I’m sure every girl can relate to this: you wait on a line similar to the one outside an American Idol audition to get into a bar. After an hour of sobering up from the pre-game, you finally get into the bar and need a drink (or ten) like NOW. You quickly scan the bar to find a guy you know that will buy you a drink ASAP.
Sh*t, nobody in sight. You could flirt with a stranger in hopes that you’ll eventually get a drink out of him, but let's be real, those are ten precious minutes that can be better spent getting drunk. F*ck it, the first drink will be on you. It’s worth the money at this point.
You whip out the debit card and try to shove your way to the bar as if you’re trying to break through the barricade at an Avicii concert. Once you get there, it can take anywhere from two minutes to two hours to get your vodka cranberry. If you aren’t getting served, there’s a reason, and it’s probably one of the following:
1. You’re leaning over the bar and invading the bartender’s personal space.
Leaning half of your body weight over the bar will only work if you’re wearing a low cut shirt and the bartender is a dude. Otherwise, you’re just being disrespectful of the bartender’s space and making him or her feel claustrophobic.
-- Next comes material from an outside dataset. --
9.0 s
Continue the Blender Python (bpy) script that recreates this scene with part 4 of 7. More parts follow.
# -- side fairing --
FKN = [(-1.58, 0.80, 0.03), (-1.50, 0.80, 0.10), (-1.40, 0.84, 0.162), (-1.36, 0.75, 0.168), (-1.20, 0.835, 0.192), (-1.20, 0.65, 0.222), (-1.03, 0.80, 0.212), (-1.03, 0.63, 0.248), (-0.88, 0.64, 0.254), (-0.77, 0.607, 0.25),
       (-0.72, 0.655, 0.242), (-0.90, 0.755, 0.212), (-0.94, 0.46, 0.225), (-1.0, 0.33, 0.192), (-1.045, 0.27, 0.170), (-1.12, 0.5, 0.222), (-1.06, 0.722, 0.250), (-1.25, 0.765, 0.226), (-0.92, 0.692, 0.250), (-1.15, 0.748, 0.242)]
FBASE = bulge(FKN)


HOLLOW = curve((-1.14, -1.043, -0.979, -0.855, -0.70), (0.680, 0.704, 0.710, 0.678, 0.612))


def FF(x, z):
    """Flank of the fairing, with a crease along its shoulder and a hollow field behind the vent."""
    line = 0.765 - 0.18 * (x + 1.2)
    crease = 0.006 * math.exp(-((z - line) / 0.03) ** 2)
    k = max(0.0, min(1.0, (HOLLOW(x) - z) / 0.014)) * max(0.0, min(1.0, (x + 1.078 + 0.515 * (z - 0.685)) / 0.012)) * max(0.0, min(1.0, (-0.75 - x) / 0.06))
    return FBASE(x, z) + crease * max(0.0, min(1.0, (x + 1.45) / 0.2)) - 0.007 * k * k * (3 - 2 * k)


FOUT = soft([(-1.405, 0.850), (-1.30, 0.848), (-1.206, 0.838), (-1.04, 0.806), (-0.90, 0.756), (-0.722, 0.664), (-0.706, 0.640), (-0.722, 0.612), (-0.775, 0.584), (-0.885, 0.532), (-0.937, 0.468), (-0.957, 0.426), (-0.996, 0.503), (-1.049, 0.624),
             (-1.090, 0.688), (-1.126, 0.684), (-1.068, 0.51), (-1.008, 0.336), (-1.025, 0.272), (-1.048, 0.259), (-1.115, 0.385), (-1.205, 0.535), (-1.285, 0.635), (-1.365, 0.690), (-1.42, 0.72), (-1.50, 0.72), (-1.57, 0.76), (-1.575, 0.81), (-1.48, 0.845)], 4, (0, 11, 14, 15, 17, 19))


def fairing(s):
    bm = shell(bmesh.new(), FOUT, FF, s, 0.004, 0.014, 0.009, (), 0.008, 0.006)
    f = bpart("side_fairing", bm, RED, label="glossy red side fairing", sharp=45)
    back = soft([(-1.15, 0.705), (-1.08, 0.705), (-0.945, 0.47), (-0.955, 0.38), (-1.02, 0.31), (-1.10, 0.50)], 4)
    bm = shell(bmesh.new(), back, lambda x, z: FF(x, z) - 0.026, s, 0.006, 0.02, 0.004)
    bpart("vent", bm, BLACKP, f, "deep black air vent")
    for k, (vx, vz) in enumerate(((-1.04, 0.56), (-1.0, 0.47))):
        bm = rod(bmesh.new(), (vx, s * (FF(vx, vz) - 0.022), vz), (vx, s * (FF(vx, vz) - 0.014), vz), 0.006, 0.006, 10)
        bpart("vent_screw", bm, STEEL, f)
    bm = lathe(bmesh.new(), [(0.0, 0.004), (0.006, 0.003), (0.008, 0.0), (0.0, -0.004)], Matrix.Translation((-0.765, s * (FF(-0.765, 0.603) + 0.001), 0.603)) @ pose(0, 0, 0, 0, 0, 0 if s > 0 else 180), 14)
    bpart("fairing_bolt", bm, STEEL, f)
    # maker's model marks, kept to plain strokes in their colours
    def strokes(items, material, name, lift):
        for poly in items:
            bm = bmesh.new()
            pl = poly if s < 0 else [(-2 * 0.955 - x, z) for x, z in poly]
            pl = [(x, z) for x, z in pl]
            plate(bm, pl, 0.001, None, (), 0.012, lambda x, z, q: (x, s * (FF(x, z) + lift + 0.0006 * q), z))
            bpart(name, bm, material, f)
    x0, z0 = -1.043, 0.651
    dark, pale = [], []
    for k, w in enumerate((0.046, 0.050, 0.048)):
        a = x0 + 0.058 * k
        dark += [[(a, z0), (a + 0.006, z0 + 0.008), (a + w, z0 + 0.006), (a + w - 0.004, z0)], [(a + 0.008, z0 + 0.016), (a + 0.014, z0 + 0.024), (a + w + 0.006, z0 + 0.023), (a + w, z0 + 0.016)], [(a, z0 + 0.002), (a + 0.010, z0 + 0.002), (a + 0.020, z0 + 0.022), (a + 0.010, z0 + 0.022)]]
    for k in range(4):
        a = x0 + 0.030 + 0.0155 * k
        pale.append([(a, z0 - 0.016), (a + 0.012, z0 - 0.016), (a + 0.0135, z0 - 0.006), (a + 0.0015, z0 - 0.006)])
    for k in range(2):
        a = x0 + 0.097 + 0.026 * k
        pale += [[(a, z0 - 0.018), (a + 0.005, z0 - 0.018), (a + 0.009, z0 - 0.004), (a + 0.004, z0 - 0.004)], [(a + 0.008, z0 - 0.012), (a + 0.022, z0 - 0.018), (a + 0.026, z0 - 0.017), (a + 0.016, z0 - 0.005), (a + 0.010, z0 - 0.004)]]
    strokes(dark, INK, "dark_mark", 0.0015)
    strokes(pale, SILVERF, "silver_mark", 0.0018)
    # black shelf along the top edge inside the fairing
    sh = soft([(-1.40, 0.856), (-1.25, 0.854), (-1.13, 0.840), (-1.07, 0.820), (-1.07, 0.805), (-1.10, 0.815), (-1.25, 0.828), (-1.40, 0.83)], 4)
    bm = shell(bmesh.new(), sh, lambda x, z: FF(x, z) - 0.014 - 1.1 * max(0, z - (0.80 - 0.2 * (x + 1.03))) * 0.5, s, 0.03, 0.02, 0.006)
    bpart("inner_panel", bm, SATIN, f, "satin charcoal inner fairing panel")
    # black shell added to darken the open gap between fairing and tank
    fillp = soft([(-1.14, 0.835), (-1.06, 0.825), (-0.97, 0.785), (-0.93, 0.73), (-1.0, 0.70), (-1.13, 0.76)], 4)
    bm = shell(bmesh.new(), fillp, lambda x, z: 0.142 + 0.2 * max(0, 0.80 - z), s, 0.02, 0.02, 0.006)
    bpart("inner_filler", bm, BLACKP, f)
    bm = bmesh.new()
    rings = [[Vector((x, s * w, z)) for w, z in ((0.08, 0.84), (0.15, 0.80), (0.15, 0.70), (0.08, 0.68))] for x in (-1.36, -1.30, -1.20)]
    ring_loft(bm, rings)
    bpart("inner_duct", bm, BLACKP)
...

2. The bartender is a girl.
Girls love being bitches to each other for no reason. Female bartenders enjoy making other girls wait for their drink just for the hell of it.
3. You expect the drink to come to you.
While you don’t want to be too aggressive or annoy the sh*t out of the bartender, you can’t just stand there and expect them to come to you. Try to make eye contact whenever the bartender is near you so they know that you are waiting.
4. You’re relying on a guy to get one for you.
When this move works out, it’s very convenient. But sometimes you’ll find yourself talking to a guy in the middle of the bar who’s already blacked out. At that point, he’s not trying to go back to the bar to get you another drink. The only place he’s trying to take you is back to his place.
5. You’re waving around your Chase debit card like it’s a black card.
We all know you’re broke. Stop waving you’re debit card in the bartender’s face like you’re entitled -- you don't even have a legit account, it's college checking account for god's sake.
6. You're whining.
Screaming "excuse me bartender" in an obnoxious whiny voice 20 times in a row is not going to help you get your drink faster, it's only going to make the bartender want to hurt you.
7. The bartender is gay.
If you're trying to flirt with the bartender to get served and it isn't working, it probably means he's gay and therefore has no incentive to serve you faster.
8. You’re aggressively pushing people in the crowd.
If you’re willing to hurt people in order to get a drink, you will come off as a psychopath and nobody will want to help you.
9. You treat the bartender like a personal butler.
If bartenders feel disrespected, they will seek revenge by not serving you. Stop snapping your fingers in their faces, you're probably at a ratchet bar and you just look like an assh*le. They are not your servant and probably won't take your sh*t.
10. You’re not as pretty as the chick next to you.
If the bartender is a straight male, he will obviously prioritize the better-looking girls at the bar, even though there’s a slim chance that he’ll get anything out of it other than a one dollar tip.